Dengan demikian, krisis ini tidak hanya soal penderitaan warga Gaza, tetapi juga menyangkut masa depan sistem hukum internasional.
Dampak Jangka Panjang: Generasi yang Hilang
Di balik angka statistik, terdapat tragedi kemanusiaan yang jauh lebih dalam: hancurnya generasi Gaza. Anak-anak yang bertahan hidup dari kelaparan diprediksi akan mengalami dampak permanen, seperti keterlambatan pertumbuhan, gangguan kognitif, hingga trauma psikologis.
Selain itu, sistem kesehatan Gaza yang sudah lumpuh akibat serangan militer tidak mampu memberikan perawatan memadai bagi anak-anak yang mengalami malnutrisi parah. Banyak dari mereka bahkan meninggal sebelum mendapat kesempatan pengobatan.
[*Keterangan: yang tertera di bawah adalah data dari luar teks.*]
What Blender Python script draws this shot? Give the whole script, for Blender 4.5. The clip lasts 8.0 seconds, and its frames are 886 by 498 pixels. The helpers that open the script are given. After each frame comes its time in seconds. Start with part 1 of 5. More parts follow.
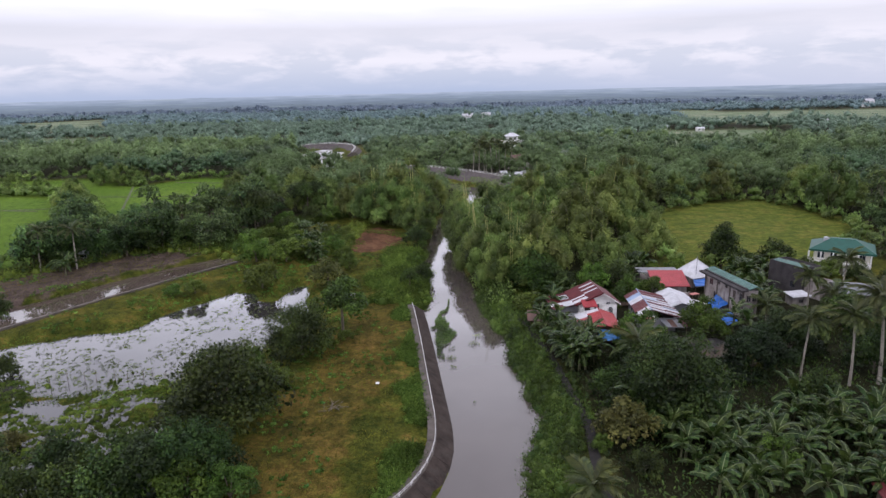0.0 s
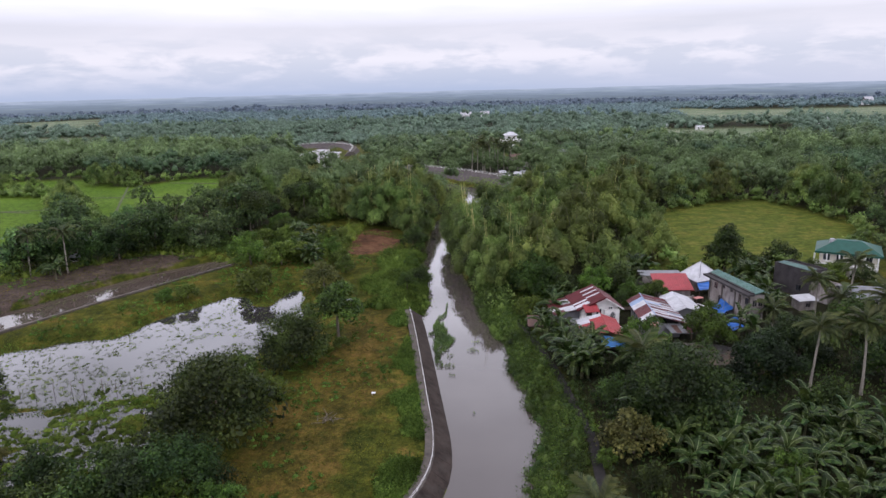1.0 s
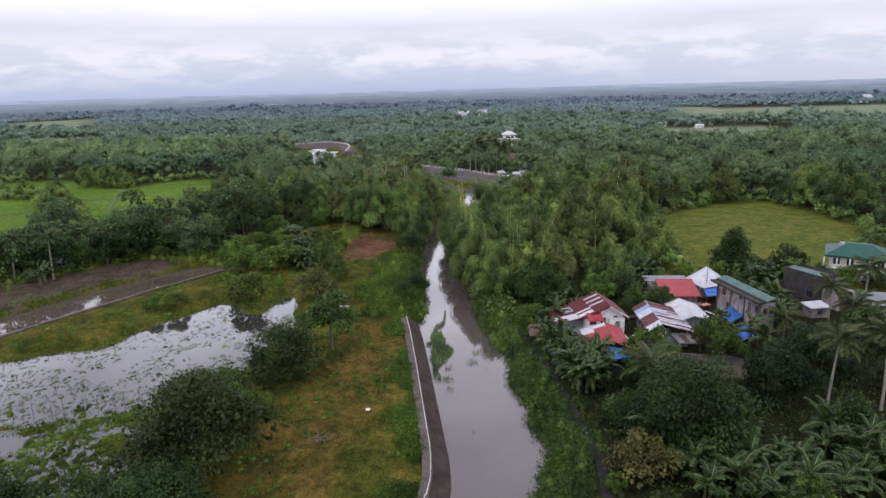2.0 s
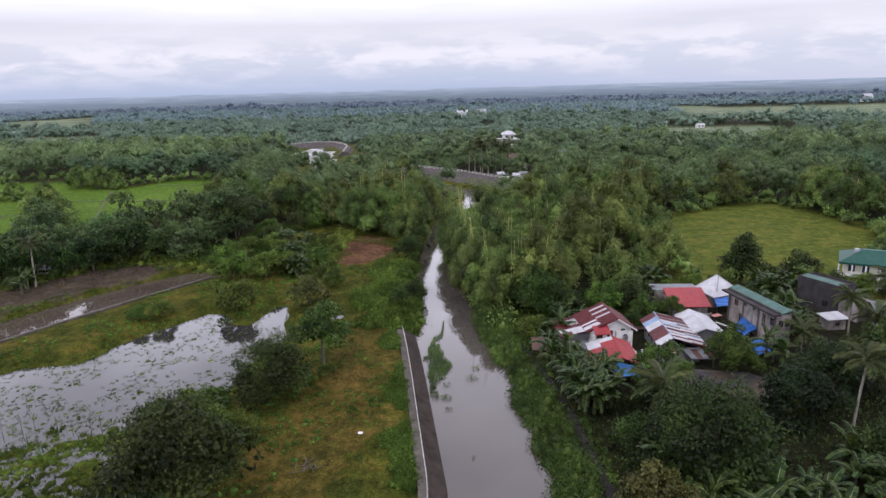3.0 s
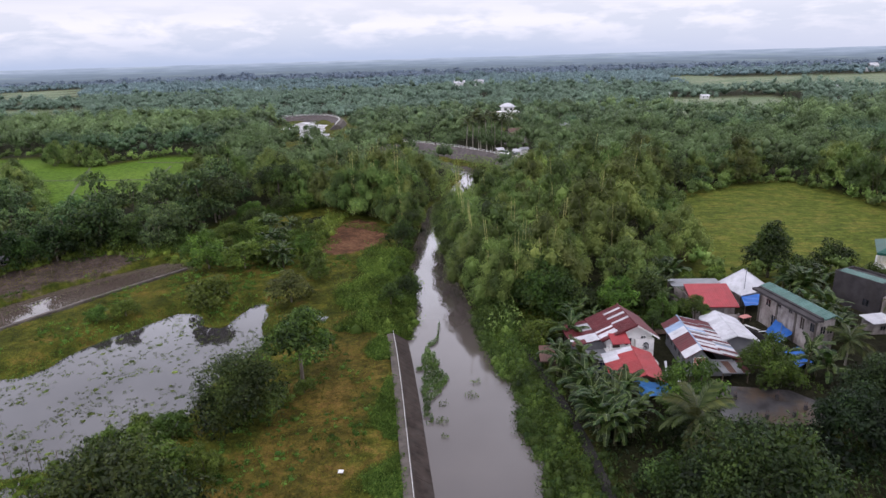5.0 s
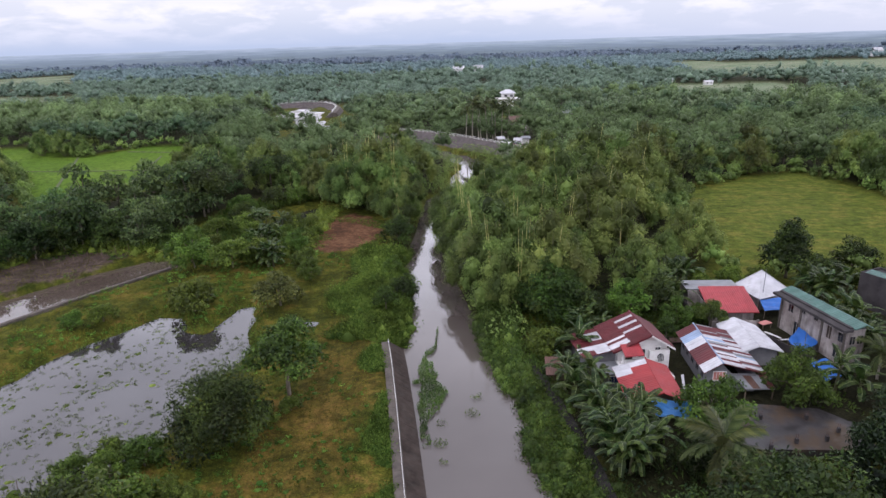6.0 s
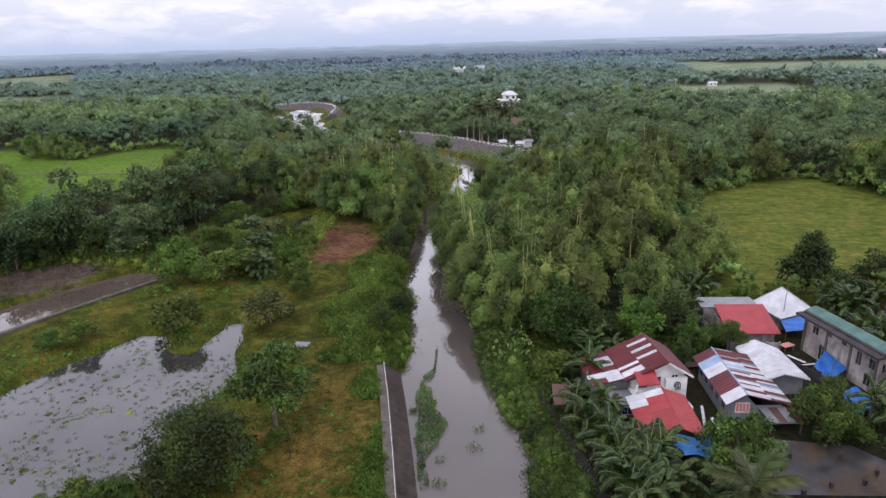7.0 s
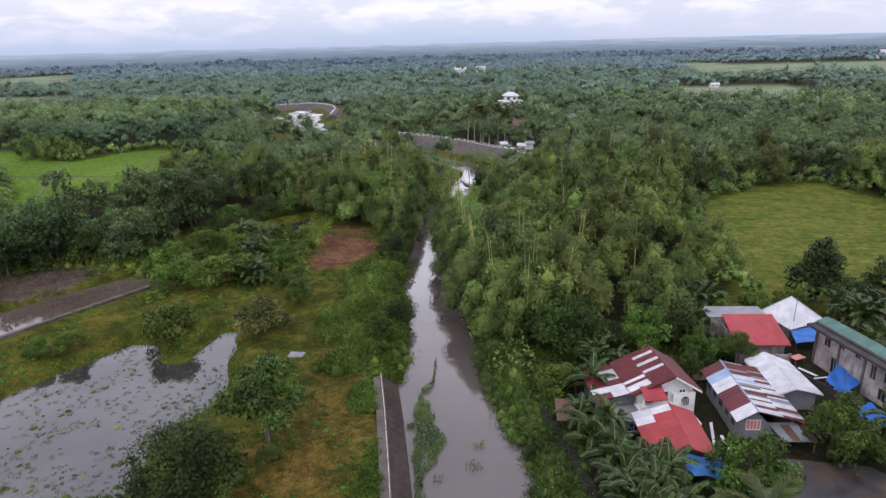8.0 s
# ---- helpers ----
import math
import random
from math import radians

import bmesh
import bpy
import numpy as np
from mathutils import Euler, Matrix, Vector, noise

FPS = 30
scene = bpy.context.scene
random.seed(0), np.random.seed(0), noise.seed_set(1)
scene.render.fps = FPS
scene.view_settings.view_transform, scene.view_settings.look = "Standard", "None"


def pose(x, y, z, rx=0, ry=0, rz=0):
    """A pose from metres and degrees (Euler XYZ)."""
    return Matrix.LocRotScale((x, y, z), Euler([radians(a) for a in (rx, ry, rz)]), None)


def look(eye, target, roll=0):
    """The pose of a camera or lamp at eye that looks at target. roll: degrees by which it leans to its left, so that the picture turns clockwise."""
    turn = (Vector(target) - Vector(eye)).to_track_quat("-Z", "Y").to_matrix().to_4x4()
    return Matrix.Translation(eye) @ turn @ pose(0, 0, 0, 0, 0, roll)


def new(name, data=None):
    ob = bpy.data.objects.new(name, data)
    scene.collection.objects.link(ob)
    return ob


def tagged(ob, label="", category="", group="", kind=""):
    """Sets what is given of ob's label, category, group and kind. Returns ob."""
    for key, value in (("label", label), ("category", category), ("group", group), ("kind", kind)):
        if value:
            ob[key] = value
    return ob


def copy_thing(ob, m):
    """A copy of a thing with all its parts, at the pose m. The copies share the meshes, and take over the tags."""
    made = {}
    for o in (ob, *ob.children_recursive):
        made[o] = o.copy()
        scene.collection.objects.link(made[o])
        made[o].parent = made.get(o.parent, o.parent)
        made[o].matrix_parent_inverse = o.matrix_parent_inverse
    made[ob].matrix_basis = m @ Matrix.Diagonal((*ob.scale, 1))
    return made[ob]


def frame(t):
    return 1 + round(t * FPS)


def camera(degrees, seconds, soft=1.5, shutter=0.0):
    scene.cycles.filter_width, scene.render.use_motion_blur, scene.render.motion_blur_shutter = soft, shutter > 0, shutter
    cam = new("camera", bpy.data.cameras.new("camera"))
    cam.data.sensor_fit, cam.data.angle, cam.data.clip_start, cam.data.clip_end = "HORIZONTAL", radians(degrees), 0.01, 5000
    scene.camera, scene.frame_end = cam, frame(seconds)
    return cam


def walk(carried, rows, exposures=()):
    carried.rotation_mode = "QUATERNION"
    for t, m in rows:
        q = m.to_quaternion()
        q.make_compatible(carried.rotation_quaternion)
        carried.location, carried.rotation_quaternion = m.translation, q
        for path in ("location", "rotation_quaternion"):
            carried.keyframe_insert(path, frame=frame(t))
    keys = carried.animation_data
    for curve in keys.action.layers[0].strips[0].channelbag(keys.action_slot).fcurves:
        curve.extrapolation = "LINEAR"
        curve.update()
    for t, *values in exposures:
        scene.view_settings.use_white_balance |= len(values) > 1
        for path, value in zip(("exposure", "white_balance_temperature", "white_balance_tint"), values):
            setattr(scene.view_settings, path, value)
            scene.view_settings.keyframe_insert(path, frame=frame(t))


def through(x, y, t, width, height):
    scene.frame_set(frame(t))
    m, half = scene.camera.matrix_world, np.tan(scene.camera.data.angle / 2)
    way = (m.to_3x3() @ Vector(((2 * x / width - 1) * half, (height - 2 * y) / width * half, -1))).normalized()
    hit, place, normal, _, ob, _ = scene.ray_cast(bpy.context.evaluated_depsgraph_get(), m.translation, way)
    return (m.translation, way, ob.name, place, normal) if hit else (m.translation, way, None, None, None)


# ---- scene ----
cam = camera(69.9, 8.0)
PATH = [
    (0, (1.746, 0.137, 38.328), (1.608, 2.073, 37.843), -1.3),
    (0.5, (1.74, 1.291, 38.379), (1.603, 3.226, 37.892), -1.4),
    (1, (1.685, 2.961, 38.468), (1.551, 4.896, 37.979), -1.4),
    (1.5, (1.561, 4.932, 38.554), (1.431, 6.867, 38.063), -1.5),
    (3, (1.269, 12.546, 38.811), (1.145, 14.48, 38.314), -1.5),
    (3.5, (1.13, 15.375, 38.885), (1.009, 17.308, 38.384), -1.6),
    (4, (1.012, 18.361, 38.931), (0.892, 20.288, 38.407), -1.6),
    (4.5, (0.937, 21.498, 38.933), (0.819, 23.416, 38.379), -1.6),
    (4.7, (0.9, 22.77, 38.96), (0.783, 24.685, 38.395), -1.6),
    (6, (0.618, 31.381, 39.147), (0.504, 33.277, 38.523), -1.7),
    (6.5, (0.54, 34.723, 39.257), (0.425, 36.62, 38.633), -1.7),
    (7, (0.435, 37.296, 39.365), (0.319, 39.192, 38.741), -1.6),
    (7.5, (0.439, 39.059, 39.442), (0.323, 40.956, 38.818), -1.6),
    (8, (0.467, 39.991, 39.487), (0.349, 41.887, 38.864), -1.5),
]
walk(cam, [(t, look(eye, target, roll)) for t, eye, target, roll in PATH], exposures=[(0.0, -0.05, 6200, 20), (3.5, -0.04, 6200, 20), (6.0, 0.12, 6200, 20), (8.0, 0.12, 6200, 20)])

# ---------------------------------------------------------------- light
SUN_ELEVATION, SUN_TURN = 58.0, 200.0
world = bpy.data.worlds.new("overcast_sky")
scene.world = world
world.use_nodes = True
wt = world.node_tree
wt.nodes.clear()


def wnode(kind, **values):
    n = wt.nodes.new(kind)
    for k, v in values.items():
        n.inputs[k.replace("_", " ")].default_value = v
    return n


sky = wt.nodes.new("ShaderNodeTexSky")
sky.sky_type = "NISHITA"
sky.sun_disc = False
sky.sun_elevation = radians(SUN_ELEVATION)
sky.sun_rotation = radians(SUN_TURN)
coords = wt.nodes.new("ShaderNodeTexCoord")
split = wt.nodes.new("ShaderNodeSeparateXYZ")
wt.links.new(coords.outputs["Generated"], split.inputs[0])


def wmath(op, a, b=None, c=None):
    n = wt.nodes.new("ShaderNodeMath")
    n.operation = op
    for i, v in enumerate((a, b, c)):
        if v is None:
            continue
        if isinstance(v, (int, float)):
            n.inputs[i].default_value = v
        else:
            wt.links.new(v, n.inputs[i])
    return n.outputs[0]


def wramp(value, stops):
    n = wt.nodes.new("ShaderNodeValToRGB")
    e = n.color_ramp.elements
    while len(e) < len(stops):
        e.new(0.5)
    for el, (p, c) in zip(e, stops):
        el.position, el.color = p, (*c, 1)
    wt.links.new(value, n.inputs[0])
    return n.outputs[0]


def wmix(f, a, b):
    n = wt.nodes.new("ShaderNodeMix")
    n.data_type = "RGBA"
    for sock, v in ((n.inputs[0], f), (n.inputs[6], a), (n.inputs[7], b)):
        if isinstance(v, (int, float)):
            sock.default_value = v
        elif isinstance(v, tuple):
            sock.default_value = (*v, 1)
        else:
            wt.links.new(v, sock)
    return n.outputs[2]


# cloud deck seen on a flat layer: direction divided by its height
flat = wt.nodes.new("ShaderNodeCombineXYZ")
lift = wmath("ADD", wmath("MAXIMUM", split.outputs[2], 0.0), 0.06)
wt.links.new(wmath("DIVIDE", split.outputs[0], lift), flat.inputs[0])
wt.links.new(wmath("DIVIDE", split.outputs[1], lift), flat.inputs[1])
deck = wnode("ShaderNodeTexNoise", Scale=0.42, Detail=6.0, Roughness=0.55, Distortion=0.4)
wt.links.new(flat.outputs[0], deck.inputs["Vector"])
stretched = wt.nodes.new("ShaderNodeMapping")
stretched.inputs["Scale"].default_value = (9.0, 9.0, 34.0)
wt.links.new(coords.outputs["Generated"], stretched.inputs[0])
puffs = wnode("ShaderNodeTexNoise", Scale=1.0, Detail=5.0, Roughness=0.55, Distortion=0.2)
wt.links.new(stretched.outputs[0], puffs.inputs["Vector"])
cloud = wramp(deck.outputs[0], [(0.32, (0.775, 0.80, 0.84)), (0.5, (0.835, 0.85, 0.885)), (0.66, (0.90, 0.905, 0.935))])
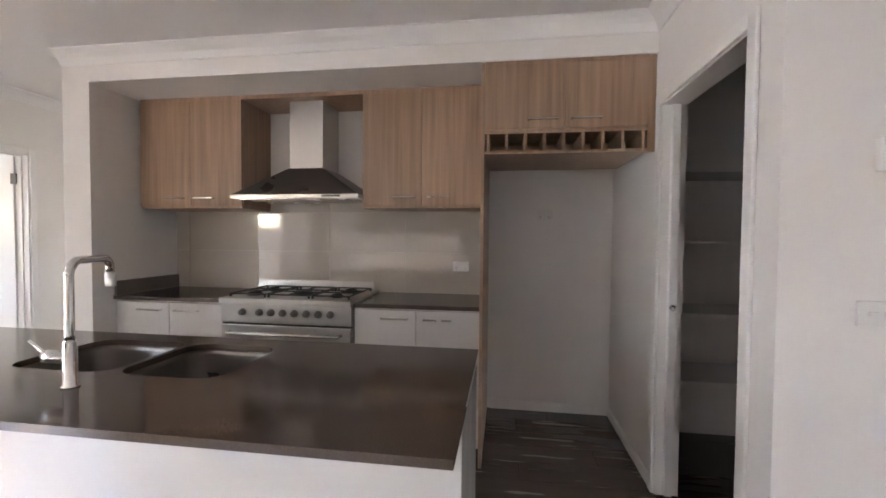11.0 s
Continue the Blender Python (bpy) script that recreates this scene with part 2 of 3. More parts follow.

Krisis pangan ini berpotensi meninggalkan jejak sejarah yang mendalam bagi warga Gaza, dengan satu generasi tumbuh dalam kelaparan, keterasingan, dan trauma berkepanjangan.
Kesimpulan
Kelaparan di Gaza bukanlah tragedi alam, melainkan sebuah krisis buatan manusia yang diciptakan melalui kebijakan blokade, penghancuran infrastruktur, dan pembatasan bantuan. Fakta-fakta yang muncul menunjukkan bahwa kondisi ini berpotensi menjadi salah satu kejahatan perang paling serius dalam sejarah modern.
Kecaman global yang semakin meluas memperlihatkan bahwa isu Gaza bukan lagi konflik lokal, melainkan cermin bagi kemanusiaan dunia. Pertanyaannya kini: apakah komunitas internasional akan membiarkan kelaparan ini terus berlanjut, atau mengambil langkah nyata untuk menghentikannya?